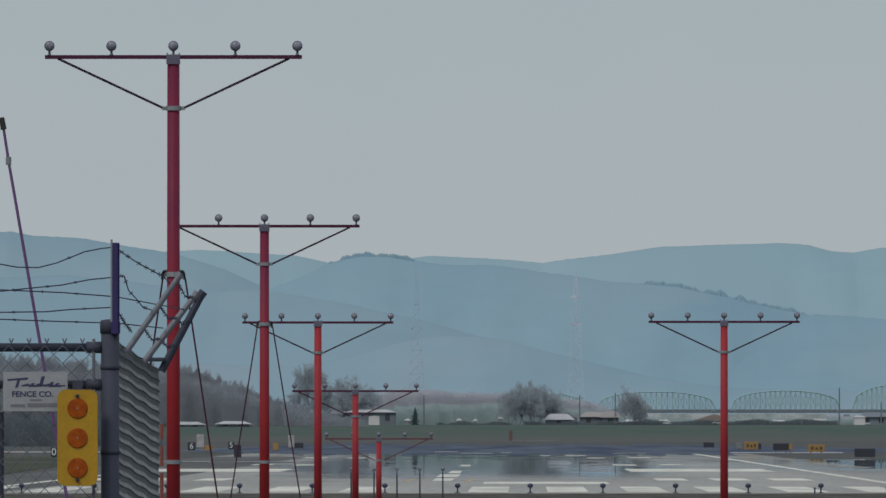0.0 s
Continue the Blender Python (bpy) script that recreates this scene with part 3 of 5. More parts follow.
    for fa, fb in ((0.93, 0.93), (0.6, 0.62), (0.3, 0.3)):
        a0, a1 = Vector((-1.632, 0, 3.06)), Vector((-1.411, 0, 3.36))
        b0, b1 = Vector((-1.632, 0, 3.03)), Vector((-1.405, 0, 3.31))
        c0, c1 = Vector((-1.632, 0, 3.0)), Vector((-1.445, 0, 3.34))
        pa, pb, pc = a0.lerp(a1, fa), b0.lerp(b1, fb), c0.lerp(c1, fb)
        pa.y, pb.y, pc.y = FD + 2.0, FD + 4.7, FD + L
        mid = pa.lerp(pb, 0.5)
        mid.z -= 0.03
        strand([tuple(pa), tuple(mid), tuple(pb), tuple(pb.lerp(pc, 0.5) - Vector((0, 0, 0.02))), tuple(pc)])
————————
** What you should do **
Quote the material in full and exactly; do not carry over its pictures.

** Reply **
0.0 s
Continue the Blender Python (bpy) script that recreates this scene with part 3 of 5. More parts follow.
    for fa, fb in ((0.93, 0.93), (0.6, 0.62), (0.3, 0.3)):
        a0, a1 = Vector((-1.632, 0, 3.06)), Vector((-1.411, 0, 3.36))
        b0, b1 = Vector((-1.632, 0, 3.03)), Vector((-1.405, 0, 3.31))
        c0, c1 = Vector((-1.632, 0, 3.0)), Vector((-1.445, 0, 3.34))
        pa, pb, pc = a0.lerp(a1, fa), b0.lerp(b1, fb), c0.lerp(c1, fb)
        pa.y, pb.y, pc.y = FD + 2.0, FD + 4.7, FD + L
        mid = pa.lerp(pb, 0.5)
        mid.z -= 0.03
        strand([tuple(pa), tuple(mid), tuple(pb), tuple(pb.lerp(pc, 0.5) - Vector((0, 0, 0.02))), tuple(pc)])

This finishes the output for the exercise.